At Cauer Violins, we do all the cleaning outside in a well-ventilated area. As soon as we get a little whiff of the chemical, we move a few steps further to avoid exposing ourselves to the fumes. To avoid contact with the liquid, we take a sheet of Kleenex, make a wad out of the larger part of it and hold it so that the wad extends outside of our fingers. We put some Xylene on to the lower surface of the bunched up Kleenex and hold it at the dry upper end.
Even though we know that xylene will not harm the vast majority of varnishes, we always carefully try it out on a little area towards the edge. If a clean area becomes sticky, or when the tissue shows color other than the green grey color of violin dirt-rosin-polish, it is advisable to discontinue.
Notable exceptions on which xylene should never be applied are most of the modern Cremonese violins from 1980 to today and the violins of the Carl Becker & Son family.

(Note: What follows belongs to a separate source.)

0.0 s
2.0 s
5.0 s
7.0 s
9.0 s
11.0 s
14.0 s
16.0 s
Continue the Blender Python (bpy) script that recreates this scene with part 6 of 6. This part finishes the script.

The fact that xylene dissolves certain varnishes does not reflect on the quality of the varnish, as the beautiful Carl Becker violins aptly demonstrate.
When cleaning a violin while strings and bridge stay in place, we take all precautions that the bridge does not get moved from its place. To facilitate cleaning under fingerboard and tailpiece, we wrap a tissue around a flexible 6-inch ruler and move it carefully up and down under these areas. A coffee stick may work too. When all the dirt is gone, the instrument may show a little semi milky film over the varnish, which gets removed with a soft micro-fiber cloth (or cloth made of very soft cotton). When buffing it this way, one should avoid pressing in the area of the f flaps. The arching of the top does not support this area, and you can create a small f flap crack from the lower round hole up to the C bout. The cloth used for buffing should not be too large. If too much of the cloth floats around behind the hand like a comet tail, it may get caught in the f hole, at the tuner, or at the bridge and damage parts of the instrument. A violin maker does not buff but polishes the instrument with a liquid, which is a solvent of varnish. The finish is a bit nicer, but it acts as a varnish remover in the wrong hands and should never be attempted by anyone who is not a professional restorer.